> **Direction**
What lies from the line containing "for path, value" through the line containing "scene.view_settings.keyframe_insert(path, frame=frame(t))"? Print exactly those lines, with both ends, and no others.

··········

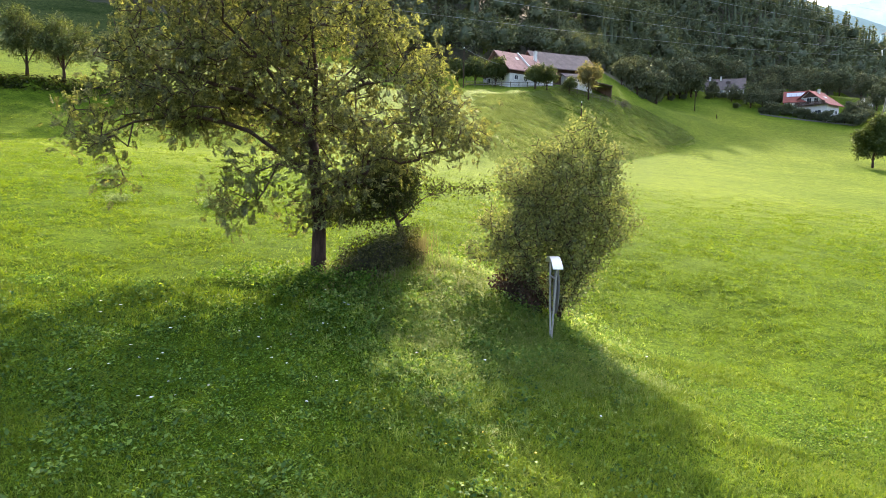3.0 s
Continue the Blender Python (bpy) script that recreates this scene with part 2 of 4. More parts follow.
GREY_ROOF = surface("grey_fibre_roof", [(0.3, (0.075, 0.060, 0.055)), (0.7, (0.14, 0.11, 0.10))], 0.6, 0.85, 0.4, fine=5, distance=0.05)
DARK_WOOD = surface("dark_stained_timber", [(0.3, (0.045, 0.027, 0.020)), (0.7, (0.095, 0.060, 0.045))], 1.5, 0.8, 0.4, fine=12, stretch=(1, 1, 0.2))
POLE_WOOD = surface("tarred_pole_wood", [(0.3, (0.026, 0.015, 0.010)), (0.7, (0.058, 0.033, 0.022))], 5, 0.85, 0.4, fine=40, stretch=(1, 1, 0.15))
FENCE_WOOD = surface("grey_fence_wood", [(0.3, (0.085, 0.072, 0.058)), (0.7, (0.16, 0.138, 0.112))], 3, 0.85, 0.3)
GLASS = surface("window_glass", [(0.3, (0.02, 0.025, 0.03)), (0.7, (0.04, 0.045, 0.05))], 1, 0.08, 0.0, shine=0.5)
PANEL = surface("solar_panel", [(0.3, (0.35, 0.38, 0.42)), (0.7, (0.5, 0.53, 0.57))], 1, 0.12, 0.0)
PYLON = surface("pylon_steel", [(0.3, (0.05, 0.055, 0.06)), (0.7, (0.09, 0.095, 0.10))], 2, 0.6, 0.1, 0.6)
WIRE = surface("aluminium_wire", [(0.3, (0.17, 0.17, 0.18)), (0.7, (0.24, 0.24, 0.25))], 2, 0.6, 0.0, 0.3)
CERAMIC = surface("white_ceramic", [(0.3, (0.75, 0.75, 0.73)), (0.7, (0.82, 0.82, 0.80))], 5, 0.25, 0.0)
PETAL = surface("white_petals", [(0.3, (0.72, 0.72, 0.60)), (0.7, (0.80, 0.79, 0.68))], 60, 0.7, 0.0)
YELLOW = surface("yellow_petals", [(0.3, (0.75, 0.50, 0.03)), (0.7, (0.85, 0.62, 0.05))], 60, 0.7, 0.0)


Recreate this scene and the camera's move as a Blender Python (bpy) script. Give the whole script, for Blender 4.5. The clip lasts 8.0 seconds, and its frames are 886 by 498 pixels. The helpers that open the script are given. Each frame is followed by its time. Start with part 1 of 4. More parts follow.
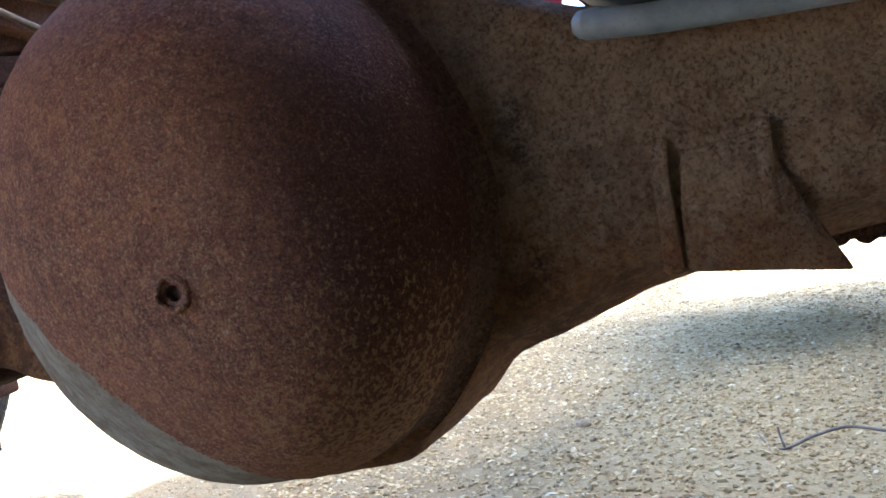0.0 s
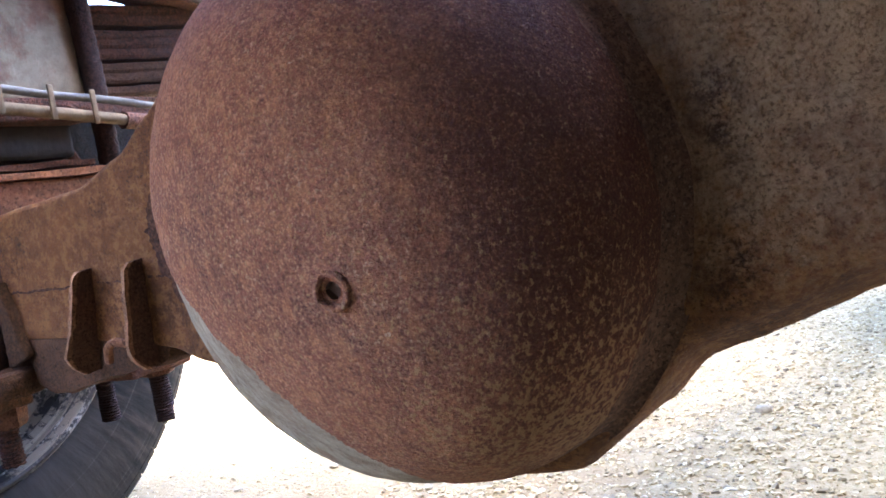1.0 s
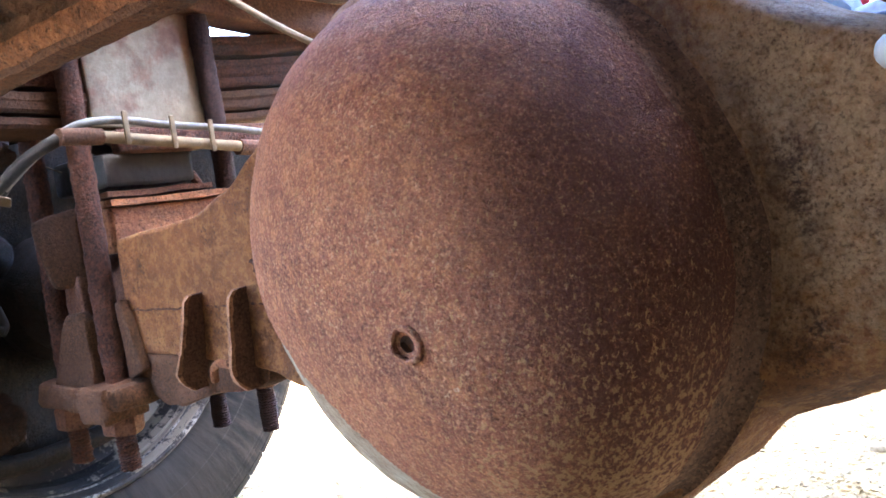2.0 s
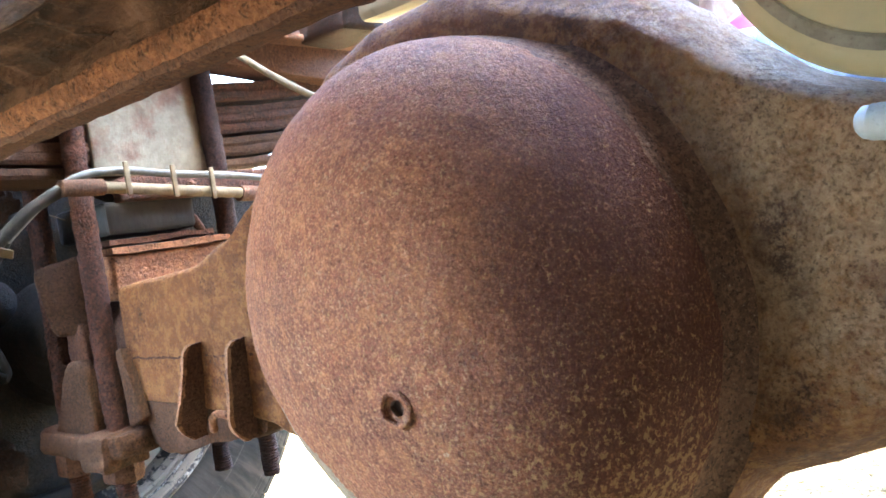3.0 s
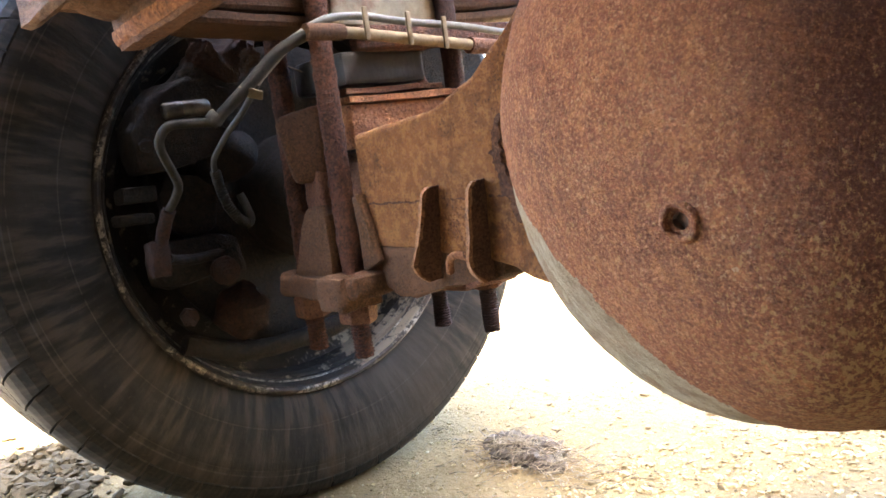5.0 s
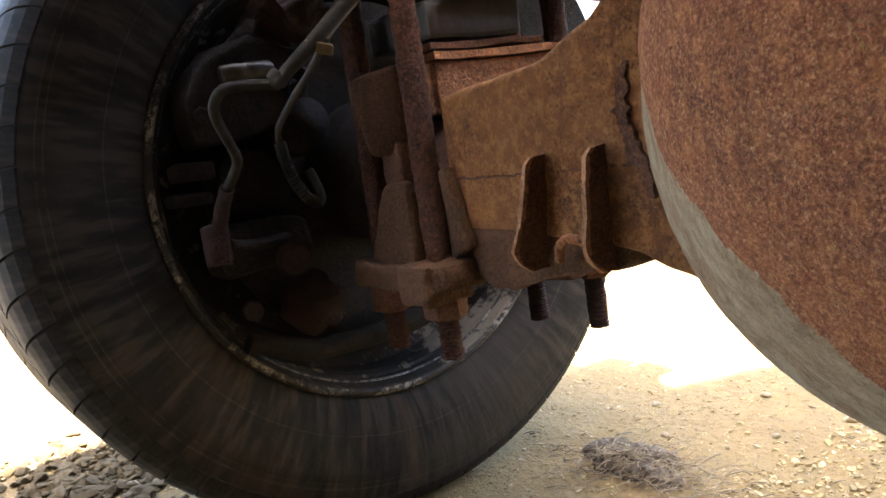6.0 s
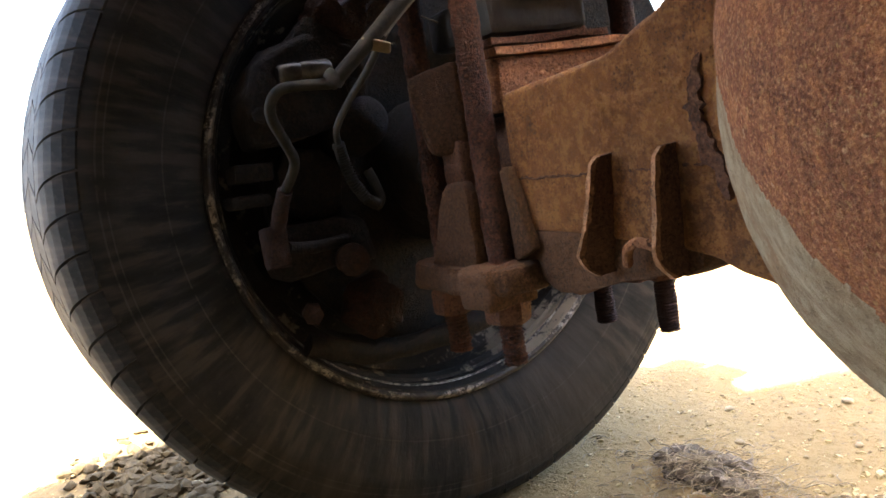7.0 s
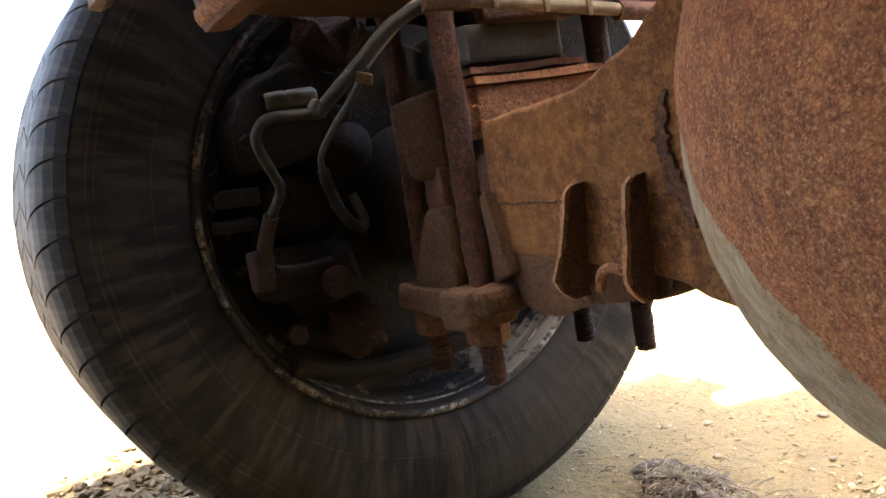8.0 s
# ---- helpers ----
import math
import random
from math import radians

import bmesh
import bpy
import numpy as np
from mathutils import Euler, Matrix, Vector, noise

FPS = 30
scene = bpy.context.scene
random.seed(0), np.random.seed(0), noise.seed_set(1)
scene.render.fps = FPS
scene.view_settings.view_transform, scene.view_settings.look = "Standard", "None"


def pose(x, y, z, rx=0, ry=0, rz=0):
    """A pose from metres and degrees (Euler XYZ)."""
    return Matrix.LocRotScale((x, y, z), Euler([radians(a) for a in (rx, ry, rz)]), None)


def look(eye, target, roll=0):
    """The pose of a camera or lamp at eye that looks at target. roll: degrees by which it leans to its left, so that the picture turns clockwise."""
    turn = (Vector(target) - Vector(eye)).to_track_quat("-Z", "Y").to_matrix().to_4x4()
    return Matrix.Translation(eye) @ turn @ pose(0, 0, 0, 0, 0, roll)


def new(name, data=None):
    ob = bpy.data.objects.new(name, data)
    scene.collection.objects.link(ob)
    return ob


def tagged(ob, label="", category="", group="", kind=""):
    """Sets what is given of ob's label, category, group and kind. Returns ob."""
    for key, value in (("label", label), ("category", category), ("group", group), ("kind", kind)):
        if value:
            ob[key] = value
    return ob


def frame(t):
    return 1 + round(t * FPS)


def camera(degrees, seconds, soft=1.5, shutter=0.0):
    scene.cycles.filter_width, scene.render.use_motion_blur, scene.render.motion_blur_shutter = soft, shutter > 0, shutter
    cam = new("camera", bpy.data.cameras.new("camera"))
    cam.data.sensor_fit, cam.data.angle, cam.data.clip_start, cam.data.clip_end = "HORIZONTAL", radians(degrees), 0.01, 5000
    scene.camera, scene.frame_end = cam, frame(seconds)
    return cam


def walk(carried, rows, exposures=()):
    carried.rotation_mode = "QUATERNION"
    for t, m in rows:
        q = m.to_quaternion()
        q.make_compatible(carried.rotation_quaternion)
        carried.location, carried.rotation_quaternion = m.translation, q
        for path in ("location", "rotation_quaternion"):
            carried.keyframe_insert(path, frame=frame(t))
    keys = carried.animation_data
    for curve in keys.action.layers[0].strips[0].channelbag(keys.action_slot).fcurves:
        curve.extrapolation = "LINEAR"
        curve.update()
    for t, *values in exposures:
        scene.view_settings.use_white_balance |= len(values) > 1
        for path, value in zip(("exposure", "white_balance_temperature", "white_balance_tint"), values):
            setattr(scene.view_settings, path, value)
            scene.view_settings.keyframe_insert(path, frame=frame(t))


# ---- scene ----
cam = camera(53.7, 8.0, soft=1.6)
METRES, EYE, TILT, LEAN, TURN = 0.49, 0.415, -3.5, 9.0, 20.0
ROWS = [
    (0.0, 0.0, 0.0, 0.0, 0.0, 0.0, -0.0),
    (0.5, -0.0387, 0.0662, 0.0029, 2.57, -1.31, 0.32),
    (1.0, -0.0294, 0.1165, 0.0421, 10.34, -2.85, -0.25),
    (1.5, -0.0028, 0.1072, 0.0784, 15.82, -3.5, -1.19),
    (2.0, 0.0299, 0.1006, 0.1152, 18.3, -3.18, -1.48),
    (3.5, 0.0549, 0.0975, 0.1699, 19.33, -0.96, -0.73),
    (4.0, 0.0468, 0.0621, 0.1366, 24.0, -3.41, -2.15),
    (4.5, 0.0254, 0.0418, 0.1072, 27.91, -5.86, -2.26),
    (5.0, -0.0615, 0.0872, 0.0435, 30.67, -8.11, -1.94),
    (6.5, -0.2893, 0.3725, 0.0006, 37.7, -9.68, -0.45),
    (7.0, -0.2836, 0.3612, 0.0104, 39.58, -9.91, -0.04),
    (7.5, -0.2697, 0.3589, 0.0245, 39.74, -9.24, 0.18),
    (8.0, -0.2439, 0.3343, 0.0404, 38.82, -9.15, 0.06),
]
EXPOSURES = [(0.0, 3.85, 4850, 8), (0.5, 4.15, 4850, 10), (1.0, 4.78, 4900, 14), (2.0, 5.58, 5150, 11), (3.5, 6.00, 5250, -3), (4.5, 6.05, 5700, 4), (5.2, 4.92, 6100, 8), (6.4, 4.30, 6300, 8), (8.0, 4.40, 6500, 9)]
walk(cam, [(t, pose(0.352, -0.603, EYE, TILT, LEAN, TURN) @ pose(METRES * x, METRES * y, METRES * z, 90 + pitch, roll, yaw)) for t, x, y, z, yaw, pitch, roll in ROWS], EXPOSURES)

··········

> **Answer in full**
        for path, value in zip(("exposure", "white_balance_temperature", "white_balance_tint"), values):
            setattr(scene.view_settings, path, value)
            scene.view_settings.keyframe_insert(path, frame=frame(t))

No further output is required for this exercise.